Locate, in the data below, the line that contains "Continue the Blender" and the line that contains "cable lying loose"; reproduce exactly those two lines and every line between them, nothing more.
* Start *
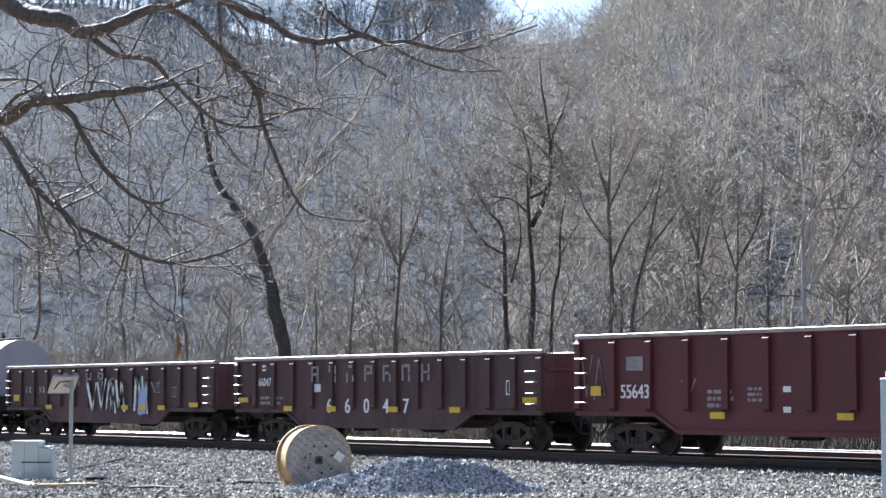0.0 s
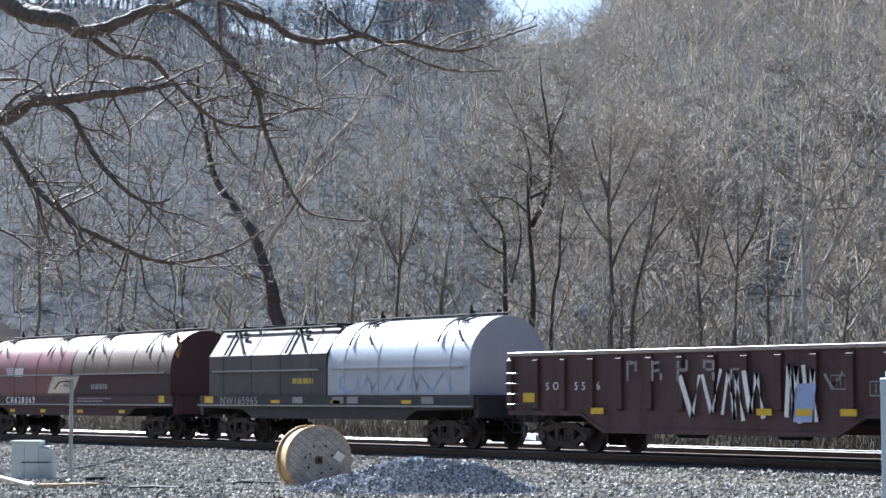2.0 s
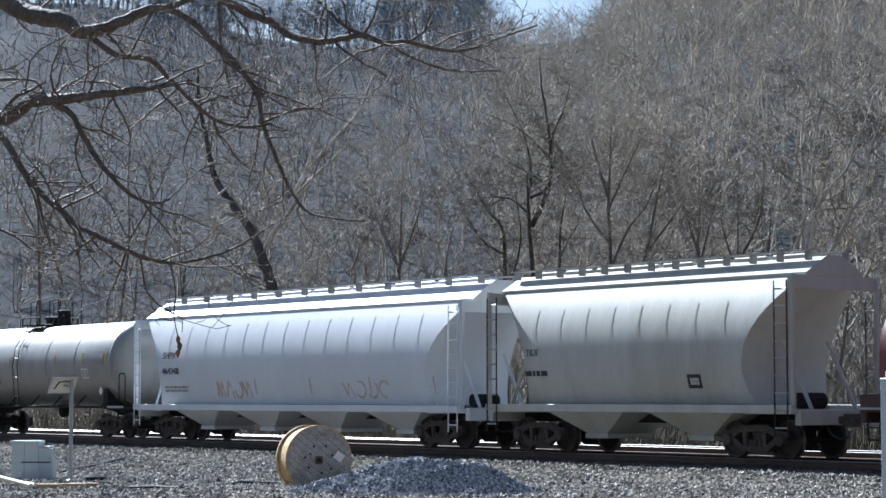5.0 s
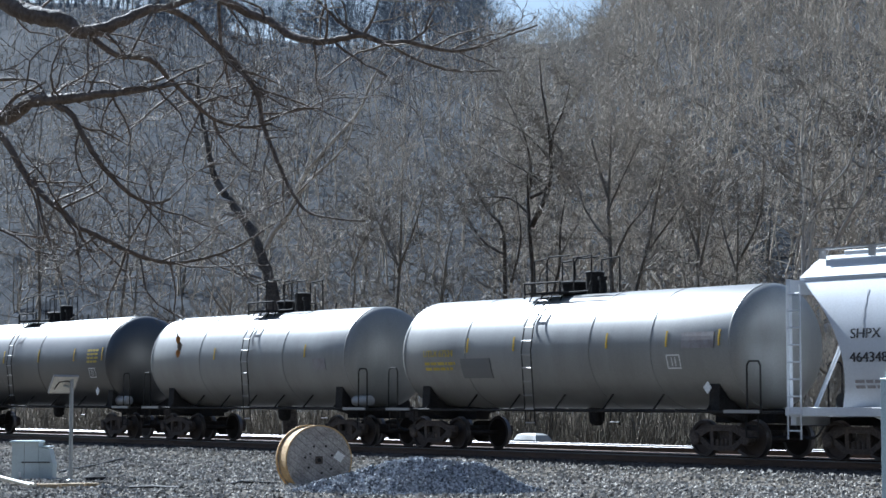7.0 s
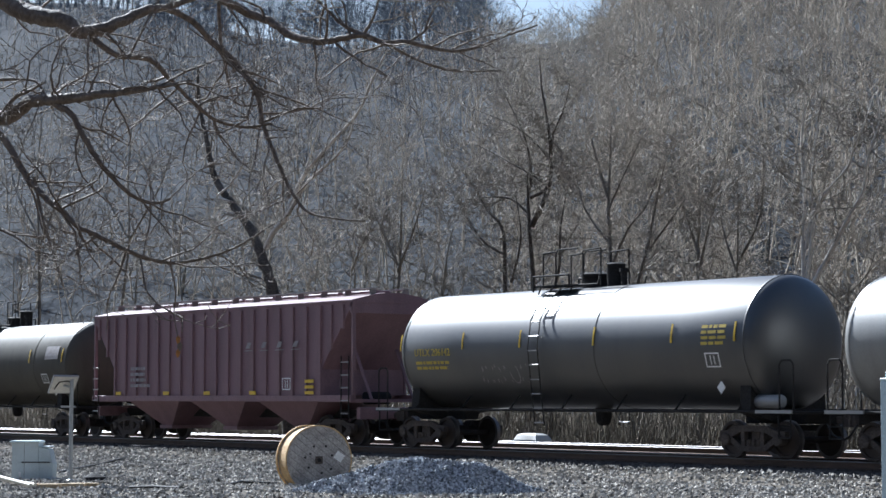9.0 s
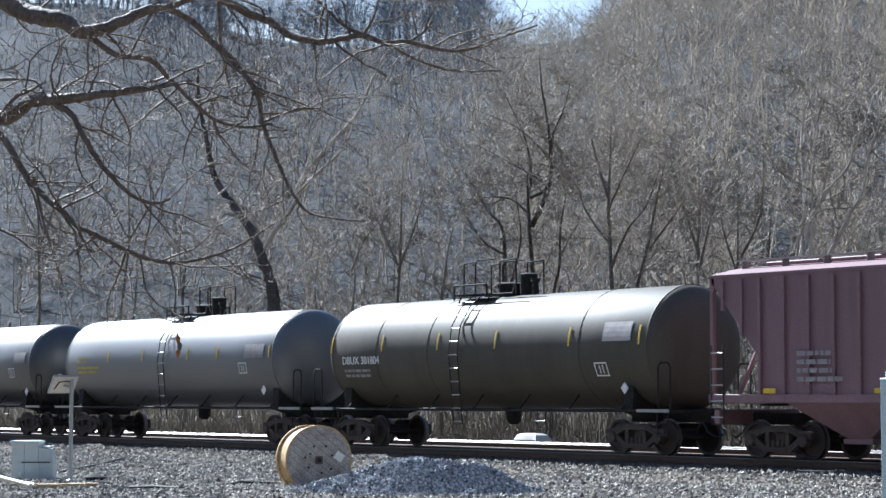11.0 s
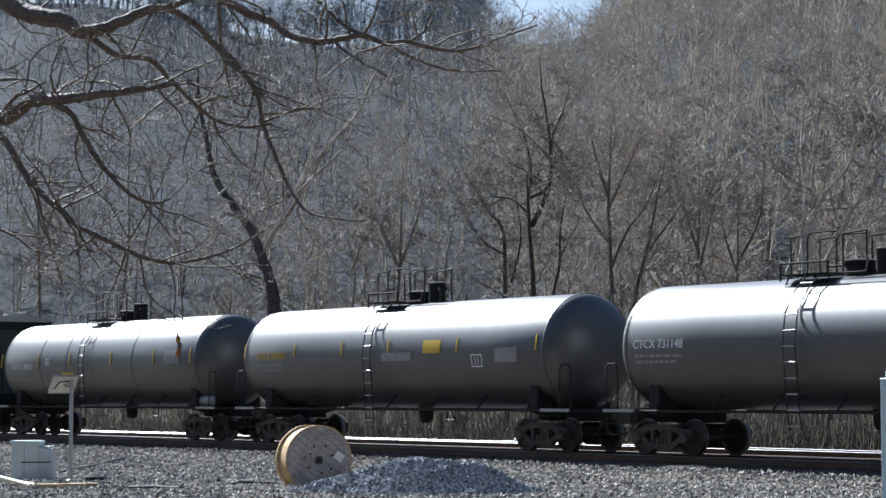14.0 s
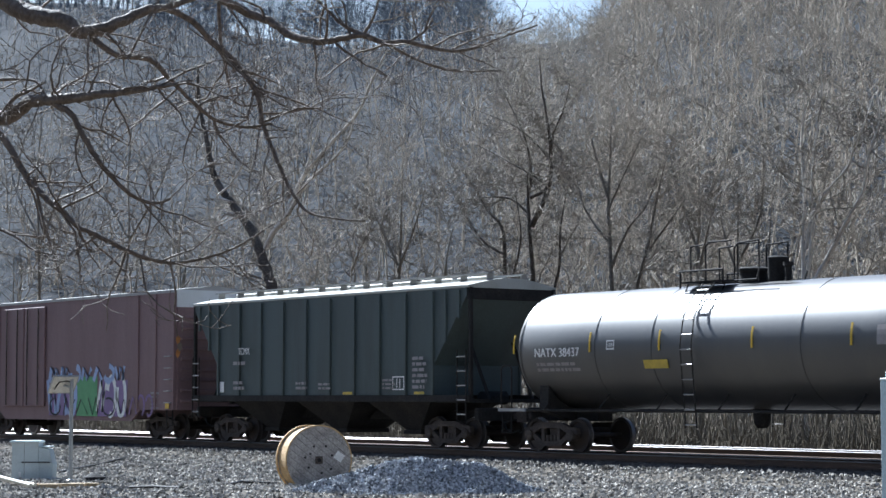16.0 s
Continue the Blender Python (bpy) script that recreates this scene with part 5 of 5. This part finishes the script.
for i, (p, q, r, name, mat, label) in enumerate((
        ((-44.6, -17.6, -0.36), (-42.4, -17.75, -0.5), 0.045, "plastic_pipe", "pvc", "cream plastic pipe lying on gravel"),
        ((-44.9, -17.2, -0.46), (-42.5, -17.6, -0.5), 0.04, "plastic_pipe", "pvc", "cream plastic pipe lying on gravel"))):
    tagged(part(name, rod(bmesh.new(), p, q, r, n=12), mat), label, "pipe")
for x, y, turn, l, w in ((-42.5, -17.0, TURN + 3, 1.05, 0.08), (-42.45, -16.45, TURN - 4, 0.62, 0.12), (-42.3, -17.35, TURN, 0.5, 0.06)):
    o = part("plank_offcut", box(bmesh.new(), -l / 2, l / 2, -w, w, 0, 0.09, 0.012), "timber")
    o.matrix_basis = pose(x, y, -0.57, 0, 0, turn)
    tagged(o, "split timber offcut lying on gravel", "timber")
for pts in ([(-50.5, -13.2, -0.54), (-52.2, -11.7, -0.5), (-55, -9.6, -0.5), (-58, -7.4, -0.46), (-61, -5.6, -0.5)], [(-40.3, -14.1, -0.5), (-40.8, -13.5, -0.47), (-41.0, -13.0, -0.5), (-40.7, -12.6, -0.52)],
            [(-40.5, -16.4, -0.51), (-40.1, -16.0, -0.49), (-39.6, -15.7, -0.51)]):
    tagged(part("cable", pipe(bmesh.new(), pts, 0.03), "cable"), "black cable lying loose on the gravel", "cable")

# pale cover and block beyond the second track
t = tagged(empty("equipment_cover", pose(-58.2, 8.6, -0.27)), "low pale rounded equipment cover beside the track", "equipment cover")
bm = loft(bmesh.new(), [[(-a, -b, z), (a, -b, z), (a, b, z), (-a, b, z)] for z, a, b in ((0, 0.62, 0.35), (0.2, 0.62, 0.35), (0.36, 0.52, 0.27), (0.42, 0.36, 0.16))])
part("cover", bm, "panel_back", t)
part("end_block", box(bmesh.new(), -1.0, -0.35, -0.6, -0.4, -0.02, 0.16, 0.01), "white_mark", t, "white block")


# ---------- the near tree: trunk beside the view, limbs reaching across it ----------
def near_tree():
    r = random.Random(90)
    base = Vector((0, -37.92, 0)) + VIEW * 16.0

    def put(pts, w=0.0):
        return [base + SIDE * u + VIEW * (w + 0.25 * math.sin(3 * u + w)) + Vector((0, 0, v)) for u, v in pts]
    t = tagged(empty("overhanging_tree"), "dark-barked leafless tree reaching long crooked limbs overhead", "tree")
    trunk = []
    path = limb(trunk, [base + SIDE * -6.0 + Vector((0, 0, -0.7)), base + SIDE * -5.9 + Vector((0, 0, 1.5)), base + SIDE * -5.75 + Vector((0, 0, 3.2)), base + SIDE * -5.7 + Vector((0, 0, 5.0)), base + SIDE * -5.9 + Vector((0, 0, 8.0))], 0.32, 0.12, r)
    hoses("trunk", [path], "bark_near", t, 14)
    limbs = (
        ("limb", 0.100, 0.018, 9, 0.0, [(-5.74, 4.61), (-4.42, 4.61), (-3.61, 4.55), (-3.26, 4.32), (-3.05, 4.22), (-2.83, 4.16), (-2.71, 4.07), (-2.56, 4.08), (-2.43, 4.14), (-2.24, 4.25), (-2.07, 4.31), (-1.88, 4.4)]),
        ("limb", 0.025, 0.010, 12, 0.0, [(-2.66, 4.06), (-2.43, 3.9), (-2.21, 3.89), (-2.06, 3.75), (-1.91, 3.6), (-1.74, 3.47), (-1.51, 3.42), (-1.31, 3.44)]),
        ("limb", 0.027, 0.007, 18, 0.0, [(-2.11, 4.29), (-1.92, 4.22), (-1.75, 4.05), (-1.6, 3.92), (-1.47, 3.75), (-1.41, 3.62), (-1.38, 3.45), (-1.3, 3.24), (-1.23, 3.07), (-1.13, 2.88), (-1.02, 2.75), (-0.83, 2.69), (-0.58, 2.66)]),
        ("limb", 0.048, 0.006, 20, 0.3, [(-5.75, 5.0), (-4.21, 5.17), (-2.72, 4.96), (-1.86, 4.52), (-1.52, 4.35), (-1.35, 4.27), (-1.18, 4.14), (-0.96, 4.06), (-0.79, 4.07), (-0.62, 4.09), (-0.45, 4.04), (-0.28, 4.06), (0.02, 4.03), (0.23, 4.07), (0.44, 4.16), (0.72, 4.24)]),
        ("limb", 0.018, 0.008, 4, 0.3, [(-0.62, 4.09), (-0.77, 4.18), (-0.88, 4.29), (-0.98, 4.4)]),
        ("limb", 0.014, 0.007, 4, 0.3, [(-0.62, 4.09), (-0.54, 4.22), (-0.49, 4.4)]),
        ("limb", 0.012, 0.006, 5, 0.3, [(-0.45, 4.04), (-0.2, 3.93), (0.06, 3.88), (0.44, 3.9)]),
        ("limb", 0.012, 0.006, 4, 0.3, [(-0.28, 4.06), (-0.15, 4.16), (-0.09, 4.27)]),
        ("limb", 0.075, 0.009, 16, -0.3, [(-5.7, 2.94), (-4.39, 3.24), (-3.42, 3.43), (-3.21, 3.46), (-3.04, 3.54), (-2.78, 3.53), (-2.57, 3.55), (-2.4, 3.57), (-2.23, 3.6), (-2.06, 3.65), (-1.87, 3.71)]),
        ("limb", 0.026, 0.010, 9, -0.3, [(-2.87, 3.52), (-2.72, 3.43), (-2.63, 3.28), (-2.5, 3.07), (-2.37, 2.92), (-2.25, 2.82), (-2.12, 2.78), (-2.01, 2.82)]),
        ("limb", 0.030, 0.007, 20, -0.3, [(-3.46, 3.42), (-3.29, 3.3), (-3.18, 3.15), (-3.07, 2.98), (-2.9, 2.81), (-2.77, 2.71), (-2.65, 2.6), (-2.48, 2.52), (-2.26, 2.41), (-2.05, 2.35), (-1.86, 2.37), (-1.67, 2.43), (-1.5, 2.51), (-1.34, 2.61)]),
        ("limb", 0.02, 0.008, 5, -0.3, [(-3.33, 3.43), (-3.19, 3.58), (-3.04, 3.63), (-2.93, 3.67)]),
        ("limb", 0.014, 0.009, 4, -0.3, [(-3.42, 3.73), (-3.17, 3.72), (-3.0, 3.68), (-2.91, 3.55)]),
        ("limb", 0.016, 0.006, 5, -0.3, [(-3.49, 2.67), (-3.32, 2.62), (-3.15, 2.54), (-2.98, 2.43), (-2.79, 2.4)]),
        ("limb", 0.016, 0.007, 6, 0.3, [(-1.76, 4.44), (-1.74, 4.14), (-1.69, 3.88), (-1.62, 3.65), (-1.45, 3.62)]),
        ("limb", 0.014, 0.004, 3, -0.3, [(-3.01, 2.98), (-2.94, 2.69), (-2.85, 2.43), (-2.75, 2.14)]),
        ("limb", 0.008, 0.003, 0, -0.3, [(-2.01, 2.35), (-1.97, 2.14), (-1.98, 1.97), (-1.95, 1.8)]),
    )
    for name, r0, r1, tw, w, pts in limbs:
        out = []
        path = limb(out, put(pts, w), r0, r1, r, round(tw * 0.9), 0.75, 0.011, 2, VIEW)
        hoses(name, [path], "bark_near", t, 10)
        if out:
            tubes("twig_spray", out, "bark_near", t, 4, 0.0026)["kind"] = "stuff"
    tip = put([(-1.95, 1.8)], -0.3)[0]
    for i, (dz, s, mat) in enumerate(((-0.01, 0.05, "orange_leaf"), (-0.06, 0.055, "bark_near"), (-0.11, 0.05, "orange_leaf"))):
        bm = bmesh.new()
        c = tip + Vector((0, 0, dz)) + SIDE * (0.012 * (i % 2))
        e = [c + SIDE * (a * s) + Vector((0, 0, b * s)) + VIEW * (0.3 * s * a * a) for a, b in ((0, 0.6), (0.35, 0.2), (0.2, -0.5), (-0.1, -0.7), (-0.35, -0.2), (-0.3, 0.3))]
        bm.faces.new([bm.verts.new(p) for p in e])
        part("dead_leaf", bm, mat, t, "curled dead leaf")


near_tree()


# ---------- motion: the train runs along the track and its wheels turn ----------
def motions():
    for car, mid in CARS:
        walk(car, [(t, pose(mid + s, 0, 0)) for t, s in RUN])
    ts = [r[0] for r in RUN]
    ss = [r[1] for r in RUN]
    for sets in (FRONT_SETS, REAR_SETS):
        dx = sets[0].location.x
        walk(sets[0], [(i / 30, pose(dx, 0, WHEEL_R, 0, math.degrees(float(np.interp(i / 30, ts, ss)) / WHEEL_R))) for i in range(481)])
        first = sets[0].animation_data
        for other in sets[1:]:
            other.rotation_mode = "QUATERNION"
            keys = other.animation_data_create()
            keys.action = first.action
            keys.action_slot = first.action_slot


motions()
* End *
**OUTPUT FOR THIS TASK:**
Continue the Blender Python (bpy) script that recreates this scene with part 5 of 5. This part finishes the script.
for i, (p, q, r, name, mat, label) in enumerate((
        ((-44.6, -17.6, -0.36), (-42.4, -17.75, -0.5), 0.045, "plastic_pipe", "pvc", "cream plastic pipe lying on gravel"),
        ((-44.9, -17.2, -0.46), (-42.5, -17.6, -0.5), 0.04, "plastic_pipe", "pvc", "cream plastic pipe lying on gravel"))):
    tagged(part(name, rod(bmesh.new(), p, q, r, n=12), mat), label, "pipe")
for x, y, turn, l, w in ((-42.5, -17.0, TURN + 3, 1.05, 0.08), (-42.45, -16.45, TURN - 4, 0.62, 0.12), (-42.3, -17.35, TURN, 0.5, 0.06)):
    o = part("plank_offcut", box(bmesh.new(), -l / 2, l / 2, -w, w, 0, 0.09, 0.012), "timber")
    o.matrix_basis = pose(x, y, -0.57, 0, 0, turn)
    tagged(o, "split timber offcut lying on gravel", "timber")
for pts in ([(-50.5, -13.2, -0.54), (-52.2, -11.7, -0.5), (-55, -9.6, -0.5), (-58, -7.4, -0.46), (-61, -5.6, -0.5)], [(-40.3, -14.1, -0.5), (-40.8, -13.5, -0.47), (-41.0, -13.0, -0.5), (-40.7, -12.6, -0.52)],
            [(-40.5, -16.4, -0.51), (-40.1, -16.0, -0.49), (-39.6, -15.7, -0.51)]):
    tagged(part("cable", pipe(bmesh.new(), pts, 0.03), "cable"), "black cable lying loose on the gravel", "cable")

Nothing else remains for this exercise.